→ WHAT THE EXERCISE ASKS
Collect each line containing "Blender".

Animation scripts:
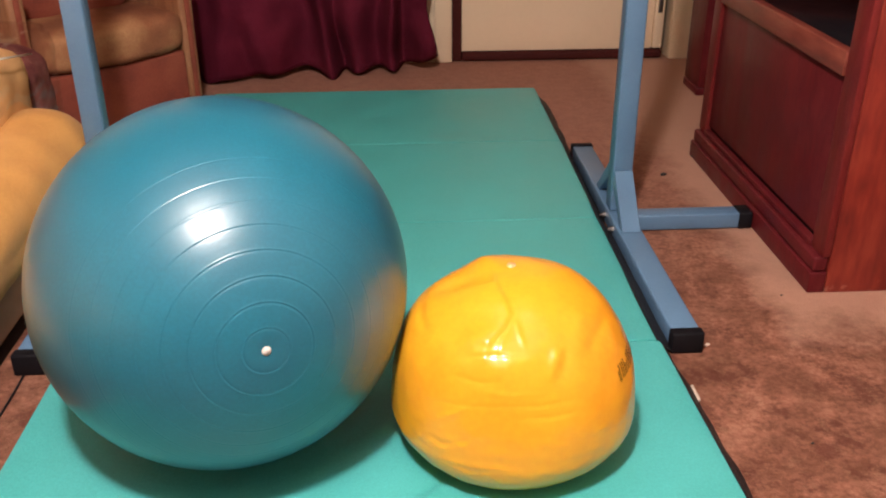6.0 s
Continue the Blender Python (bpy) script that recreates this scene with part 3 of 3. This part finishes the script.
crumb(0.886, 0.995, 0.0075, M_CRUMB, "small dark crumb lying on the brown carpet")
crumb(0.715, 0.035, 0.0045, M_CRUMB_PALE, "small pale crumb lying on the brown carpet")
crumb(0.955, 0.235, 0.003, M_CRUMB, "small dark crumb lying on the brown carpet")
crumb(0.80, -0.30, 0.003, M_CRUMB, "small dark crumb lying on the brown carpet")

def cord():
    th = thing("power_cord", "thin dark power cord lying on the carpet beside the mat", "cord", (-0.69, -0.14, 0))
    bm = bmesh.new()
    n, k, r = 60, 8, 0.0024
    rings = []
    for i in range(n + 1):
        t = i / n
        c = Vector((-0.025 + 0.055 * t + 0.008 * math.sin(7 * t), 0.30 - 0.62 * t, r))
        rings.append([bm.verts.new(c + Vector((r * math.cos(2 * math.pi * j / k), 0, r * math.sin(2 * math.pi * j / k)))) for j in range(k)])
    for p, q in zip(rings, rings[1:]):
        for j in range(k):
            bm.faces.new((p[j], p[(j + 1) % k], q[(j + 1) % k], q[j]))
    part("cable", bm, M_CAP, th)


cord()

crumb(0.757, -0.481, 0.0080, M_SCRAP, "pale tan scrap trodden flat on the brown carpet", 1.5)
crumb(0.731, -0.513, 0.0070, M_SCRAP, "pale tan scrap trodden flat on the brown carpet", 1.5)

# ---- armchair ----
def armchair():
    th = thing("armchair", "russet armchair with worn gold seat cushion and oak trim", "armchair", (-0.645, 1.755, 0), turn=44.0)
    # built with its front towards -y, its right front corner at the origin
    part("front_rail", slab(-0.56, -0.052, -0.012, 0.06, 0.0, 0.232, 0.010, 3), M_CHAIR, th)
    part("seat_cushion", puffy(-0.585, -0.018, -0.045, 0.45, 0.2235, 0.378, 5.0, 0.010, 3.0), M_CHAIR_SEAT, th, "worn gold seat cushion")
    for x in (-0.05, -0.64):
        side = part("arm", slab(x, x + 0.055, -0.01, 0.30, 0.0, 0.56, 0.015, 3), M_CHAIR_WOOD, th, "oak side with rounded edge")
        part("trim_strip", slab(x + 0.018, x + 0.037, -0.016, -0.009, 0.01, 0.54, 0.003), M_CHAIR, side)
    part("backrest", puffy(-0.575, -0.055, 0.20, 0.36, 0.35, 0.9, 4.0, 0.01, 6.0), M_CHAIR, th)
    return th


armchair()
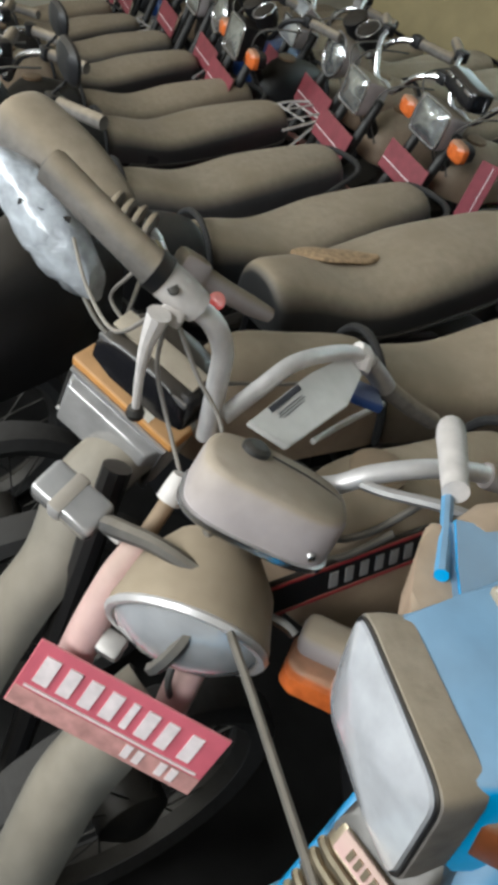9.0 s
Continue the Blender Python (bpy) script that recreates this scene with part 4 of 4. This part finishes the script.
part("grip", tube([(-0.328, 0.70, 0.932), (-0.30, 0.755, 0.912), (-0.265, 0.805, 0.895)], [0.0165, 0.0175, 0.0175], 14, n=3), "taupe", redbike, "dusty rubber grip", inworld=True)
part("lever", tube([(-0.39, 0.534, 0.946), (-0.35, 0.55, 0.95), (-0.30, 0.585, 0.955), (-0.25, 0.62, 0.95)], [0.006, 0.0065, 0.007, 0.006], 8), "silver", redbike, inworld=True)
part("lever_ball", lathe([(0.001, -0.009), (0.007, -0.006), (0.009, 0.0), (0.007, 0.006), (0.001, 0.009)], pose(-0.39, 0.534, 0.946), 12), "engine", redbike, inworld=True)
part("strap", tube([(-0.351, 0.341, 0.908), (-0.336, 0.308, 0.902), (-0.333, 0.285, 0.876), (-0.342, 0.269, 0.847), (-0.352, 0.266, 0.832)], [0.006, 0.007, 0.0075, 0.0075, 0.007], 6), "wire", redbike, inworld=True)
part("clamp", box(0.03, 0.03, 0.02, pose(-0.435, 0.262, 0.775, 20, 10, 30), 0.006), "silver", redbike, inworld=True)
for q in (((-0.40, 0.45, 0.88), (-0.36, 0.5, 0.86), (-0.33, 0.56, 0.90)), ((-0.43, 0.44, 0.90), (-0.37, 0.53, 0.87), (-0.33, 0.6, 0.93)), ((-0.395, 0.34, 0.80), (-0.39, 0.31, 0.73), (-0.40, 0.33, 0.64))):
    part("cable", tube(q, 0.0045, 8), "wire", redbike, inworld=True)
cord = tagged(part("cord", tube([(-0.470, 0.380, 0.945), (-0.415, 0.362, 0.930), (-0.351, 0.337, 0.908), (-0.236, 0.303, 0.902), (-0.121, 0.268, 0.897), (-0.007, 0.234, 0.891), (0.127, 0.193, 0.884)], 0.0045, 8), "wire"), "grey cord strung across the near motorcycles", "cord")

stripe_m = redbike.matrix_world.inverted() @ turned((-0.351, 0.521, 0.837), (0.10, 0.97, 0.02), (-0.12, 0.0, 1.0))
strp = part("tank_stripe", box(0.26, 0.006, 0.055, stripe_m, 0.002, 1), "black", redbike, "dark side panel with thin red lines")
for dz in (-0.021, 0.021):
    part("line", box(0.25, 0.002, 0.004, stripe_m @ pose(0, -0.004, dz)), "red", strp)
bars(stripe_m @ pose(0.03, -0.0045, 0), [(-0.05 + 0.022 * k, 0, 0.011, 0.022) for k in range(6)], "frame", strp)
lampred = part("tail_light", box(0.09, 0.09, 0.075, redbike.matrix_world.inverted() @ pose(-0.30, 1.88, 0.715, 0, 10, -8), 0.02, 3), "redlens", redbike, "bulging red tail lamp")
part("loop", tube([(-0.40, 1.84, 0.745), (-0.375, 1.845, 0.765), (-0.33, 1.82, 0.755), (-0.28, 1.81, 0.70)], 0.006, 8), "chrome", lampred, inworld=True)

# the one with the amber-topped square lamp
amber = motorcycle("motorcycle with amber-topped square lamp, chrome handlebar and white luggage rack", (-0.83, 0.49, 0.92), (-0.575, 1.80, 0.8), 5, body="tank_tan", rear="rack", front=False, tank_lift=0.05, tank_long=0.06, seat_h=0.025, cap_y=None)
AF, AB = [Vector(q) for q in ((-0.770, 0.365, 0.932), (-0.626, 0.440, 0.850))], [Vector(q) for q in ((-0.787, 0.410, 0.936), (-0.643, 0.485, 0.855))]
down = Vector((-0.044, -0.010, -0.092))
rear = Vector((-0.012, 0.02, 0.006))
lensc = [AF[0], AF[1], AF[1] + down, AF[0] + down]
n3 = (lensc[1] - lensc[0]).cross(lensc[3] - lensc[0]).normalized()
if n3.y > 0:
    n3 = -n3
shell = part("headlamp", hull(lensc + [AB[0] + rear, AB[1] + rear, AB[1] + down * 0.9 + rear, AB[0] + down * 0.9 + rear], 0.010), "paleplastic", amber, "square headlamp with dusty clear shell", inworld=True)
inset = [q + (sum(lensc, Vector()) / 4 - q) * 0.07 for q in lensc]
part("lens", hull([q + (sum(inset, Vector()) / 4 - q) * 0.16 + n3 * 0.026 for q in inset] + [q - n3 * 0.004 for q in inset], 0.005), "lensclear", shell, "fluted glass lens", inworld=True)
topc = [AF[0], AF[1], AB[1], AB[0]]
part("amber_top", hull([q + Vector((0.004, -0.001, 0.012)) for q in topc] + [q - Vector((0, 0, 0.004)) for q in topc], 0.004), "amberdusty", shell, "amber plastic top", inworld=True)
part("lens_frame", tube([q + n3 * 0.004 for q in inset], 0.005, 8, n=1, closed=True), "silver", shell, inworld=True)
lab = turned(sum(topc, Vector()) / 4 + Vector((0.026, 0.008, -0.0005)), AF[1] - AF[0], (0.46, 0.09, 0.88))
part("sticker", box(0.036, 0.036, 0.002, lab), "paper", shell, "white sticker", inworld=True)
cl = turned((-0.563, 0.276, 0.884), (0.75, 0.40, -0.40), (0.35, -0.2, 0.9))
ind = part("indicator", box(0.088, 0.05, 0.036, cl, 0.008, 3), "lensclear", amber, "clear dusty indicator lens", inworld=True)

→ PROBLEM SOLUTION
Continue the Blender Python (bpy) script that recreates this scene with part 3 of 3. This part finishes the script.
Continue the Blender Python (bpy) script that recreates this scene with part 4 of 4. This part finishes the script.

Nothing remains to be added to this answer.